Once training has finished, use Tensorboard to find the checkpoint with the highest resulting mIoU. We will use this for training the second stage. To open Tensorboard run

tensorboard --logdir /tmp/icnet_1.0_1025_resnet_v1_stage_1_EVAL

Stage 2 - Compression and Retraining

We will create a directory for storing our compressed model at /tmp/icnet_1.0_1025_resnet_v1_stage_1_COMPRESS. Before running compression, we must first export a inference graph without training nodes.
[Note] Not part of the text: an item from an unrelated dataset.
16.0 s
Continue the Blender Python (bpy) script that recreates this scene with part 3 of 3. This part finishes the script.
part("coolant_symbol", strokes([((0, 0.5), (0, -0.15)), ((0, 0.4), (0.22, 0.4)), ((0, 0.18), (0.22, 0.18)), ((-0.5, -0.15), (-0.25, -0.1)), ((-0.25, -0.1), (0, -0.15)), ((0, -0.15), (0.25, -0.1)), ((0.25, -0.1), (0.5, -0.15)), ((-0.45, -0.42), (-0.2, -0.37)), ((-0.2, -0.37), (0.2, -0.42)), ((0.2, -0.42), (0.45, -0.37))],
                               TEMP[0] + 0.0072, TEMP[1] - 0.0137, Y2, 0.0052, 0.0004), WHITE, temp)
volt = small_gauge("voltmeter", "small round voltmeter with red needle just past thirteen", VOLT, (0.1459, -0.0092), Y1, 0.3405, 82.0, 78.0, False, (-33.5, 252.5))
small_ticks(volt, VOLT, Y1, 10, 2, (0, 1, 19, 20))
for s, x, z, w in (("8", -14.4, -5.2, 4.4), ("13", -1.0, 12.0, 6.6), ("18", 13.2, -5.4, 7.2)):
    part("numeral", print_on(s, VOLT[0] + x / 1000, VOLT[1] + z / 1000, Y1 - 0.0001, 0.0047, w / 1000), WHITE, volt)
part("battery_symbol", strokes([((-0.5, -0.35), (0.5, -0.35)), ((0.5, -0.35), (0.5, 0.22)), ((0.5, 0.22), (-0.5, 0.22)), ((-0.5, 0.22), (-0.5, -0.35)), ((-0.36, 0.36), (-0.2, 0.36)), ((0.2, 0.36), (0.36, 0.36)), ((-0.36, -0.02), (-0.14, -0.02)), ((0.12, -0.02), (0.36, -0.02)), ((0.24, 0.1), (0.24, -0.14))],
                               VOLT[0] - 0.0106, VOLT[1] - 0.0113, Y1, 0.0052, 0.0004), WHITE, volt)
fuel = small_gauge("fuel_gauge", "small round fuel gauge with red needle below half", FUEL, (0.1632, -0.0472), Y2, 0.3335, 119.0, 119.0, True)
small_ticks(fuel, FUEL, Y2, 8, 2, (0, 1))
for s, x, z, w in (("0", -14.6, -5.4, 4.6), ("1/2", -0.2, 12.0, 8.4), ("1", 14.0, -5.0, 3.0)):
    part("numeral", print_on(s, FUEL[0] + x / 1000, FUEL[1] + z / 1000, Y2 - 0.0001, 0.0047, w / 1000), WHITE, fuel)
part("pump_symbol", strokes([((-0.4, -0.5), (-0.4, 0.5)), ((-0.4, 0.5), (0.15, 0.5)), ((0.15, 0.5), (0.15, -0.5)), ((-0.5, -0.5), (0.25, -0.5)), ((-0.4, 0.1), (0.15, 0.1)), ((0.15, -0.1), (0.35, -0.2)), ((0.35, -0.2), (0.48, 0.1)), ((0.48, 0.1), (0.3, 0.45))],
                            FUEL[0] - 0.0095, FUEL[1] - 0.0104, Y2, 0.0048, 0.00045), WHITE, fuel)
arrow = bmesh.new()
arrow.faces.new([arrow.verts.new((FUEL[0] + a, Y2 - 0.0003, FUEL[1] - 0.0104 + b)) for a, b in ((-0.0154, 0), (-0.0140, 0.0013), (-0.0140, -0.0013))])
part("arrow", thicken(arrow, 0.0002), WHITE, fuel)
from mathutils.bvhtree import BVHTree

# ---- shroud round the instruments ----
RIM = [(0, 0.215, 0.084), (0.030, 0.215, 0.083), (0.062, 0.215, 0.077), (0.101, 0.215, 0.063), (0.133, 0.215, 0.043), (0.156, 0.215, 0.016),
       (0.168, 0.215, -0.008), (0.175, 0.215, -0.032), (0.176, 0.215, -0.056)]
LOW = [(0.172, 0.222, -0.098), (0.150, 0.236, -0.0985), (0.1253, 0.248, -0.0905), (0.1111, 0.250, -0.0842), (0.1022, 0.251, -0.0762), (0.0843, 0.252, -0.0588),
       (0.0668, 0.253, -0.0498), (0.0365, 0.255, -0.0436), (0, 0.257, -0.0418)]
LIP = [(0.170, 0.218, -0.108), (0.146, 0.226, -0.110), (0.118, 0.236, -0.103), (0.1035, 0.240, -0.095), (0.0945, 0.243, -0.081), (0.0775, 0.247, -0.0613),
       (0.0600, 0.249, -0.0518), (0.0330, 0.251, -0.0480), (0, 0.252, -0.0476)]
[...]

To do this, first run the export script with

python export.py \
    --input_shape 1024,2048,3 \
    --pad_to_shape 1025,2049 \
    --config_path configs/two_stage_icnet_1.0_1025_resnet_v1_stage_1_CUSTOMIZED.config \
    --trained_checkpoint tmp/test_cleanup_icnet/model.ckpt-XXX-XXX # replace with your best model from previous run
    --output_dir /tmp/icnet_1.0_1025_resnet_v1_stage_1_COMPRESS

Then, using the output inference graph from the export script, run the compression script with

python compress.py \
    --prune_config configs/compression/icnet_resnet_v1_pruner_v2.config \
    --input_checkpoint /tmp/icnet_1.0_1025_resnet_v1_stage_1_COMPRESS/model.ckpt \ # output from export script
    --output_dir /tmp/icnet_1.0_1025_resnet_v1_stage_1_COMPRESS \
    --compression_factor 0.5 \  # We will compress to half
    --interactive               # If we want to visualize the kernels being removed

Now that we have a compressed model, we can retrain. As with the first stage config, copy and modify the supplied stage 2 configuration file located at:

configs/two_stage_icnet_1.0_1025_resnet_v1_stage_2.config

It will contain the required hyperparameters for training. You should modify same fields as before, making sure to point to the compressed model for initialization. Notice that in this config, the filter_scale field is set to 0.5 instead of 1.0. Then run training and evaluation as before which will produce your final model.